Her 15-minute film illustrates the answer to her question through people like a third-generation chef who owns a restaurant, a former college professor turned restaurant owner and a group of university exchange students. Also featured are a multicultural chef and a cooking instructor.

Gray said she sought interview subjects from a broad spectrum of ages, all of whom hold diverse views about their Vietnamese identity.

Hieu Gray during her journey a part of her short documentary "Quan 13."
Hieu Gray during her journey a part of her short documentary "Quan 13."Quan 13

The former professor, for example — an older man who used to teach philosophy in Vietnam and has owned a restaurant in Paris’ 15th district for more than three decades — appeared to still be coming to terms with having his life uprooted, Gray said in the documentary. She also observed how France is merely a place of residence for the professor and will never be his home. It’s a sentiment that the older generation of Vietnamese hold, Gray said.

Gray also discovered in filming “Quan 13” how Vietnamese in France have adapted their kitchens to their new homes. It’s something she saw with the former professor, who makes a classic Vietnamese noodle dish called bún thịt nướng. The dish is traditionally made with rice noodles, but he replaced it with Italian spaghetti because rice noodles previously weren’t found in mainstream French grocery stores.

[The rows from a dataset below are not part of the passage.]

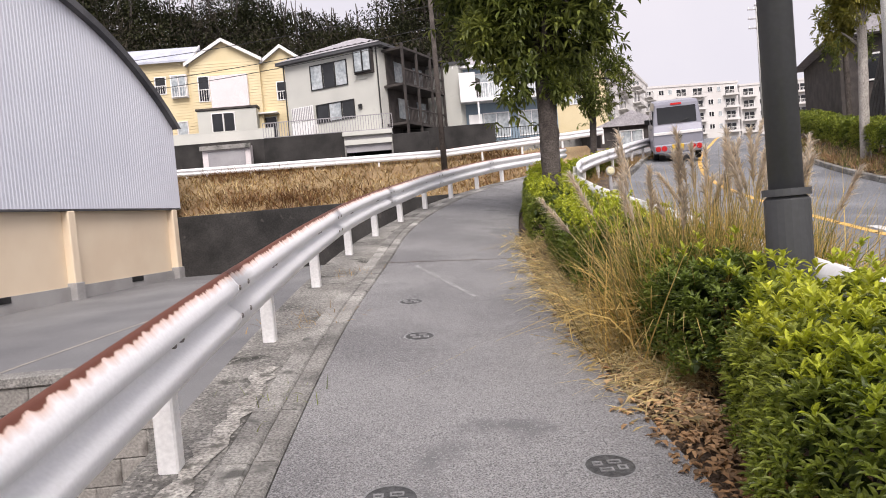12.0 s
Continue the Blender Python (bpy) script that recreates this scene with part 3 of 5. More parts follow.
def gable(parent, x0, x1, y0, y1, eave, top, wall_m, roof_m, over=0.35):
    """A block whose gable faces -y, with two roof slopes."""
    xm = (x0 + x1) / 2
    part("gable_wall", prism([(x0, eave - 0.02), (xm, top - 0.05), (x1, eave - 0.02)], y0, y1), wall_m, parent)
    d = Vector((xm - x0, 0, top - eave)).normalized()
    for a, sg in ((x0, 1), (x1, -1)):
        ex, ez = a - sg * over * d.x, eave - over * d.z
        part("roof", prism([(ex, ez), (xm, top), (xm, top + 0.16), (ex, ez + 0.16)], y0 - over, y1 + over), roof_m, parent)
        part("bargeboard", prism([(ex, ez - 0.1), (xm, top - 0.1), (xm, top + 0.17), (ex, ez + 0.17)], y0 - over - 0.05, y0 - over), WHITE, parent)


SIDING = mat("yellow_siding", (0.66, 0.55, 0.33), (0.72, 0.61, 0.39), 0.6, 0.7, 0.1, 30, grain=0.05)
ROOF_PALE = mat("pale_roof", (0.4, 0.42, 0.5), (0.5, 0.52, 0.58), 1.0, 0.6, 0.2, 20)
ROOF_GREY = mat("grey_tile_roof", (0.3, 0.29, 0.3), (0.4, 0.38, 0.4), 2.0, 0.8, 0.4, 12)
OFFWHITE = mat("offwhite_render", (0.5, 0.5, 0.46), (0.58, 0.58, 0.53), 0.4, 0.85, 0.2, 50, grain=0.06, spot=((0.46, 0.46, 0.42), 0.68, 0.8))
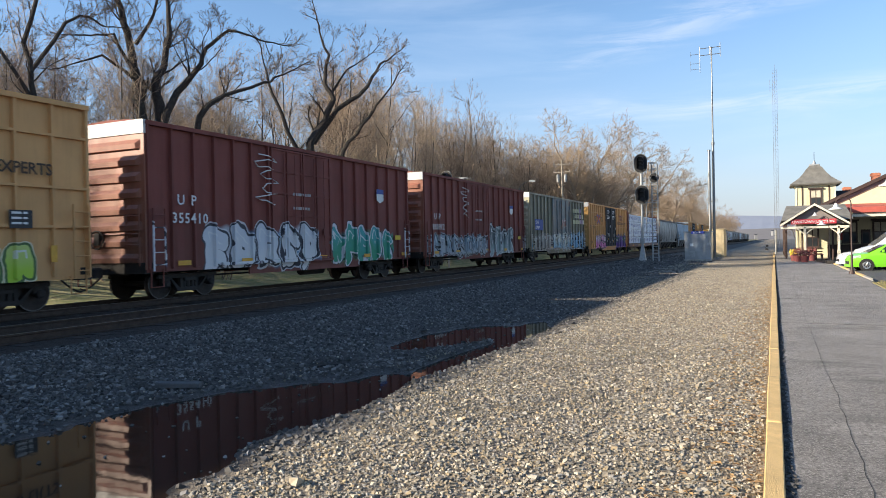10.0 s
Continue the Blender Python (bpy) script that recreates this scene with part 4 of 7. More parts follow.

For Gray, a refugee who was raised in a small Georgia town where she hardly encountered other Vietnamese, working on this project has served as an avenue for self-discovery.

“In a way, this makes me even more proud of my Vietnamese heritage and of how resilient we are and how we’re able to acclimate to different cultures,” she said. “It makes me feel even more Vietnamese, and it’s kind of ironic that I had to leave the states and go to Paris in order to feel that way.”